Las Vegas knows all about balancing naughty and nice. In the '90s it tried to become a cleaned-up destination for families. But last year it decided to embrace its old-time illicit allure and the free-spending adults that attracts with an ad campaign touting the slogan "What happens here stays here." The city's rebirth as a racy entertainment locale couldn't have been better timed. "CSI really helped Las Vegas get on the map as an attractive town," says Las Vegas journalist Lonn Friend. "It's photographed in a really erotic way.
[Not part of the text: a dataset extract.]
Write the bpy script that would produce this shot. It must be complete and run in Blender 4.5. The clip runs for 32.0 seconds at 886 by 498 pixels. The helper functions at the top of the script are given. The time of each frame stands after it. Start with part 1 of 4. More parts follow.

The underlying ethos of this town is erotica."
And the casinos, once publicity shy, now understand the value of TV. According to CSI creator (and lifelong Vegas resident) Anthony Zuiker, the turning point came not with his show but in 2002 when MTV's The Real World taped a season in Vegas and drew an enthusiastic young audience. "Before that," he says, "there were a lot of problems when we were trying to shoot in Vegas. The executives at the casinos were afraid to show dead bodies." (Partly for budgetary reasons, the scripted Vegas series still shoot mostly in L.A.) Now even cartoonists are rolling the dice: this fall NBC launches Father of the Pride, a computer-animated series from the makers of Shrek, about a family of lions in Siegfried & Roy's Mirage Resort revue. (Fortunately for NBC, it was, ahem, a tiger that severely mauled Roy Horn last fall.)
Few people embody both eras of the city better than James Caan, who exudes old-Vegas raffishness like Old Spice and used to hang out with the kind of less-than-reputable locals he describes in terms like "I know he's not a shoe salesman, but I don't know of any violent crime he committed." Today on Las Vegas one of the few new series to click with viewers last fall the former Godfather gangster plays the head of security at a top-flight casino. The show's tone is hardly dark. The Elvis theme song--"A little less conversation/A little more action"--aptly captures its cheerfully vacant spirit ("I don't know what kind of drama awards we're gonna win," Caan says dryly). But old Vegas or new Vegas, says Caan, the town is an endless source of tales: "You can write a story about a king one week and a pimp the next."